## begin
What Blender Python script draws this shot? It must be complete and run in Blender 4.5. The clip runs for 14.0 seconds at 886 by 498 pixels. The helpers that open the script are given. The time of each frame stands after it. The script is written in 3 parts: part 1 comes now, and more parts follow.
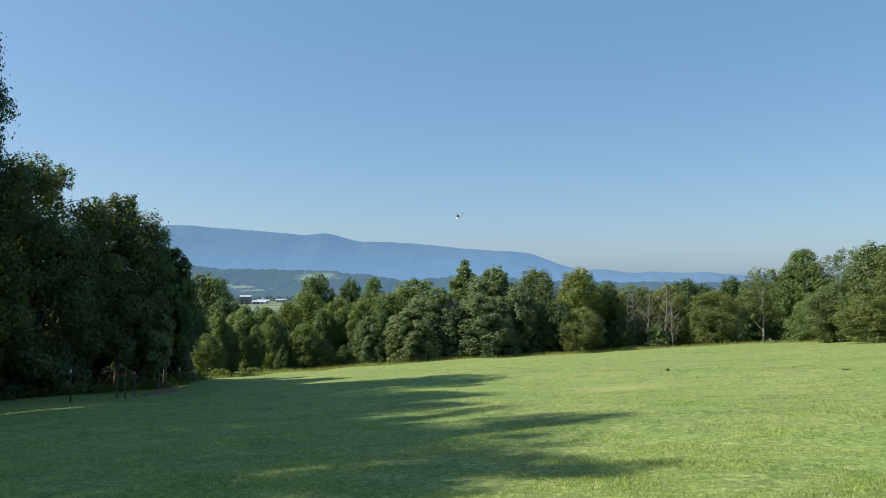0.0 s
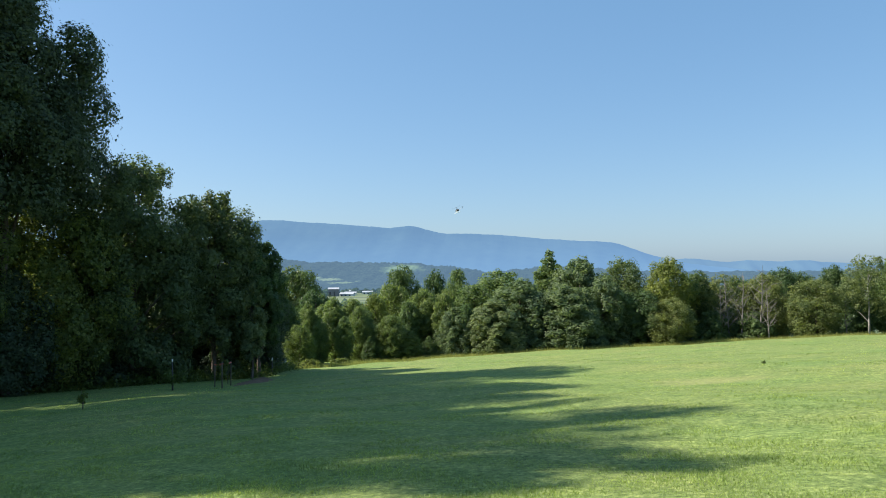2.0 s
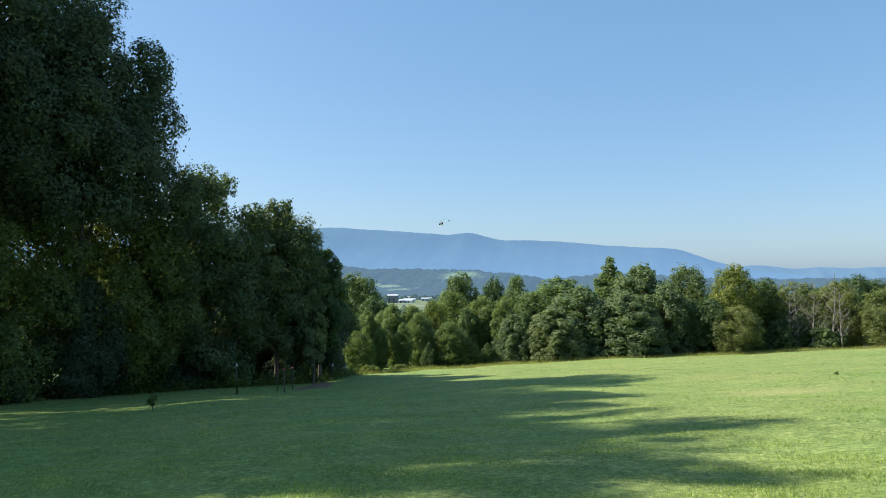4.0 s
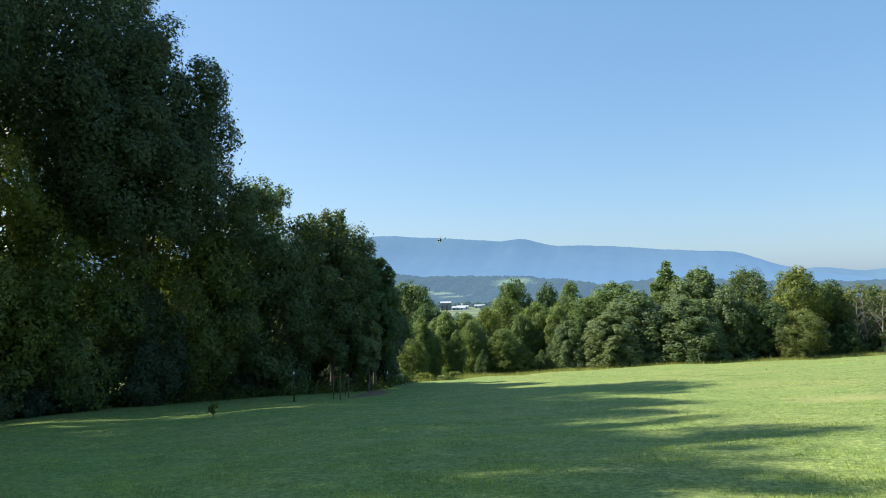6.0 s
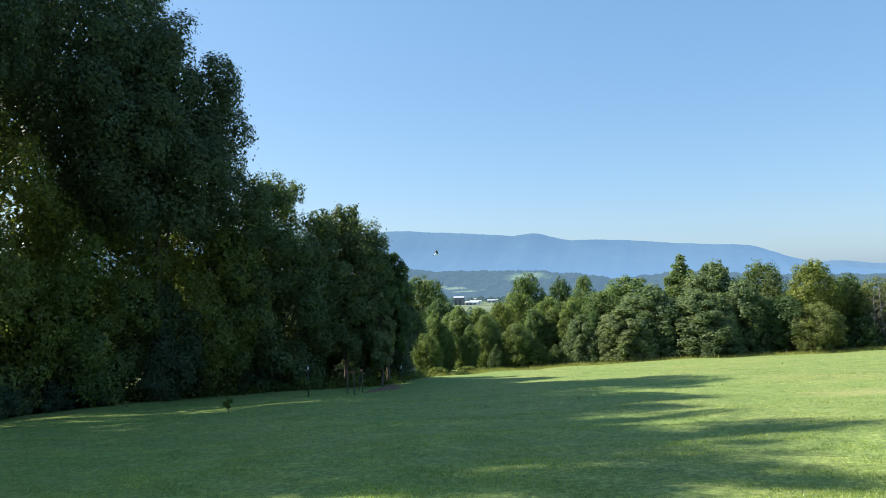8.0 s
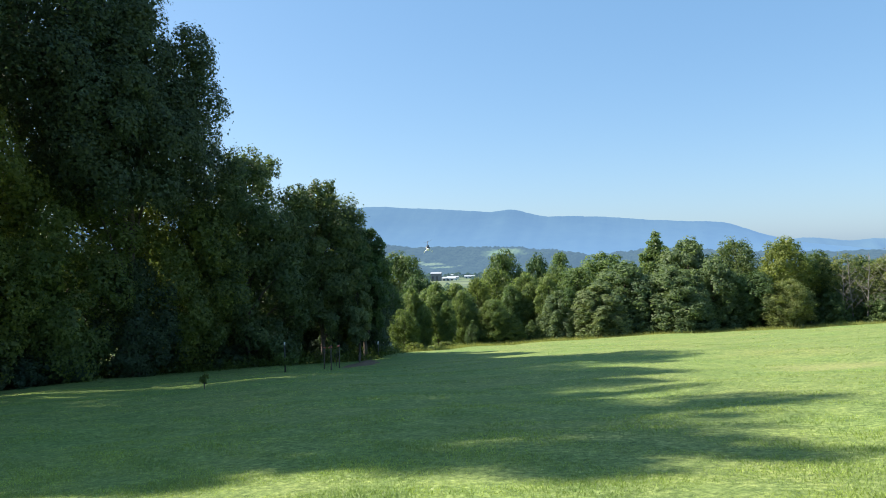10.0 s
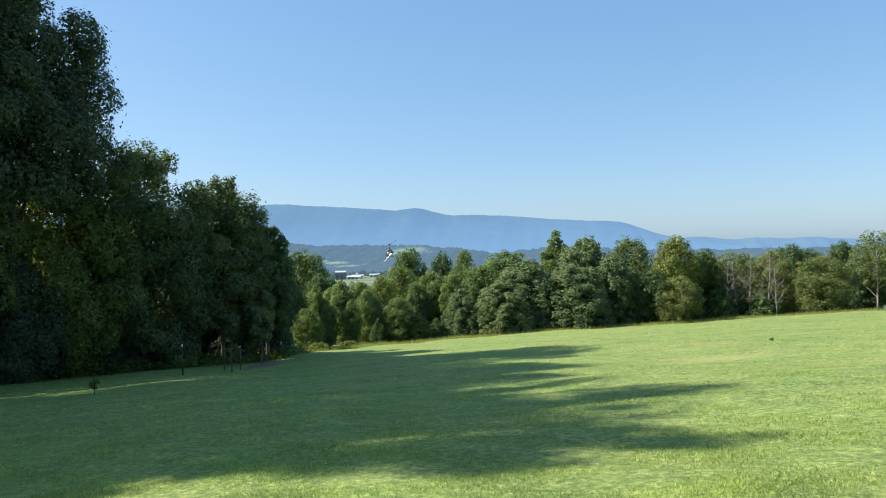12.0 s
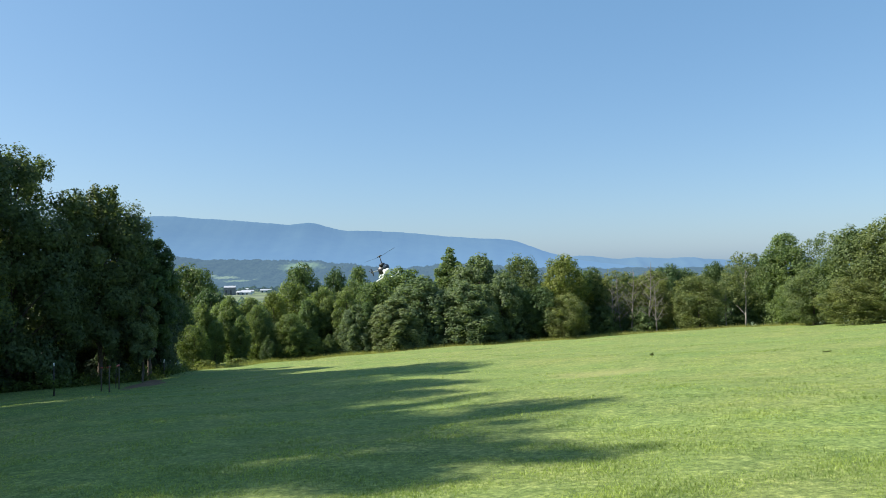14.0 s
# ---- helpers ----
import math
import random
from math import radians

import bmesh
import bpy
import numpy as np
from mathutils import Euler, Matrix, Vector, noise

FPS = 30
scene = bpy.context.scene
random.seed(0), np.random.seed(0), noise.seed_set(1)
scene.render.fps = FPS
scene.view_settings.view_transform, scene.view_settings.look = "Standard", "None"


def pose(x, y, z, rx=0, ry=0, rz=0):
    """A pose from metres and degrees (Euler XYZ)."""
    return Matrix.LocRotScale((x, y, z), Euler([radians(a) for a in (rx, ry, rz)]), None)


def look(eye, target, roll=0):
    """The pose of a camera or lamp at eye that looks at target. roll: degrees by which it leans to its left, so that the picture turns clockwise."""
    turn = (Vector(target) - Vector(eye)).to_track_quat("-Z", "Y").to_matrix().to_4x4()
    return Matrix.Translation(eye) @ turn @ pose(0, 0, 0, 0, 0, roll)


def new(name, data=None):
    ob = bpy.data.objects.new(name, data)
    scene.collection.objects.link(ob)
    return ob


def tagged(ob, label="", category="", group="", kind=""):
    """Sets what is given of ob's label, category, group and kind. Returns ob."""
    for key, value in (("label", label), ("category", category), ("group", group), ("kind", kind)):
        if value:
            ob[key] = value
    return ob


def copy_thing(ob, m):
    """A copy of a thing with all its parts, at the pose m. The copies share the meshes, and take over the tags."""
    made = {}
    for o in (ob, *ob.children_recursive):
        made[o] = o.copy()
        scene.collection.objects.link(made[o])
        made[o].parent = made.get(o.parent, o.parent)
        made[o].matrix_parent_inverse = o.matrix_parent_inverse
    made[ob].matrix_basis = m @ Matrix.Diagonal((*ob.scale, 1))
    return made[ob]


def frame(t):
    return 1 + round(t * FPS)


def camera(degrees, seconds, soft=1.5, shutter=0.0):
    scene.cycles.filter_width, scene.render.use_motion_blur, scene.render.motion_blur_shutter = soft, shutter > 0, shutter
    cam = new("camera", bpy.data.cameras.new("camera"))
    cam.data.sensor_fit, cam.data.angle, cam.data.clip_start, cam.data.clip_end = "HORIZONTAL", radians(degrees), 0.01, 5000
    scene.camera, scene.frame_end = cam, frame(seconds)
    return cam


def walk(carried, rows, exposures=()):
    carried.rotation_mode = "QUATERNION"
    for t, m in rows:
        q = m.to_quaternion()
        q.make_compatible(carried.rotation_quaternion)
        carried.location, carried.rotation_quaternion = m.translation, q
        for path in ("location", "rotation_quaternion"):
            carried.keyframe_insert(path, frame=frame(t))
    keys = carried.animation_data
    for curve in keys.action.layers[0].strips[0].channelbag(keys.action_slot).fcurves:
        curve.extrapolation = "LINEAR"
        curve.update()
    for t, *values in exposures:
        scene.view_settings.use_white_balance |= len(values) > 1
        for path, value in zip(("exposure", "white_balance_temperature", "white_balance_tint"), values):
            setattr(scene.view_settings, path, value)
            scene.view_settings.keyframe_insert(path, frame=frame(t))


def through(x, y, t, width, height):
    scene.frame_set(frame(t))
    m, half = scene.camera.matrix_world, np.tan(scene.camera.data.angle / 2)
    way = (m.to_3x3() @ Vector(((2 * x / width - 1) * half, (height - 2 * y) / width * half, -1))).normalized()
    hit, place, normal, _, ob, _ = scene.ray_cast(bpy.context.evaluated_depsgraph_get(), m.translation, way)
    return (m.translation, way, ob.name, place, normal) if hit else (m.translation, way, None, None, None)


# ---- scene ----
cam = camera(62.0, 14.0, soft=0.95)
EYE = 1.65
# seconds, yaw to the left, pitch up, lean: a phone turned by hand on one spot
TURNS = [
    (0.0, -0.02, 2.40, 0.00), (0.5, 2.24, 1.70, 0.39), (1.0, 4.12, 1.44, 0.65), (1.5, 5.50, 1.52, 0.69),
    (2.0, 6.48, 1.76, 0.51), (2.5, 7.29, 2.01, 0.35), (3.0, 8.29, 2.18, 0.26), (3.5, 9.63, 2.23, 0.29),
    (6.0, 15.07, 2.93, 1.20), (6.5, 15.39, 3.05, 1.26), (7.0, 15.68, 3.06, 1.29), (7.5, 16.09, 2.88, 1.39),
    (10.0, 14.36, 0.64, 1.29), (10.5, 12.45, 0.18, 1.27), (11.0, 10.54, -0.03, 1.25), (11.5, 8.68, 0.03, 1.30),
    (12.0, 7.00, 0.35, 1.34), (12.5, 5.41, 0.74, 1.37), (13.0, 3.68, 1.07, 1.25), (13.5, 1.51, 1.29, 1.00),
    (14.0, -1.20, 1.47, 0.70),
]
walk(cam, [(t, pose(0, 0, EYE, 90 + pitch, 0, yaw) @ pose(0, 0, 0, 0, 0, -lean)) for t, yaw, pitch, lean in TURNS],
     exposures=[(0.0, 0.98), (0.6, 1.10), (2.0, 1.20), (6.0, 1.35), (7.5, 1.38), (10.0, 1.42), (11.5, 1.36), (13.0, 1.25), (14.0, 1.17)])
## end
__PROBLEM__: Would you reproduce the lines above, from the very first through the line containing "return Matrix.LocRotScale((x, y, z), Euler([radians(a)", exactly and without the pictures?

__WRITTEN RESPONSE__:
What Blender Python script draws this shot? It must be complete and run in Blender 4.5. The clip runs for 14.0 seconds at 886 by 498 pixels. The helpers that open the script are given. The time of each frame stands after it. The script is written in 3 parts: part 1 comes now, and more parts follow.
0.0 s
2.0 s
4.0 s
6.0 s
8.0 s
10.0 s
12.0 s
14.0 s
# ---- helpers ----
import math
import random
from math import radians

import bmesh
import bpy
import numpy as np
from mathutils import Euler, Matrix, Vector, noise

FPS = 30
scene = bpy.context.scene
random.seed(0), np.random.seed(0), noise.seed_set(1)
scene.render.fps = FPS
scene.view_settings.view_transform, scene.view_settings.look = "Standard", "None"


def pose(x, y, z, rx=0, ry=0, rz=0):
    """A pose from metres and degrees (Euler XYZ)."""
    return Matrix.LocRotScale((x, y, z), Euler([radians(a) for a in (rx, ry, rz)]), None)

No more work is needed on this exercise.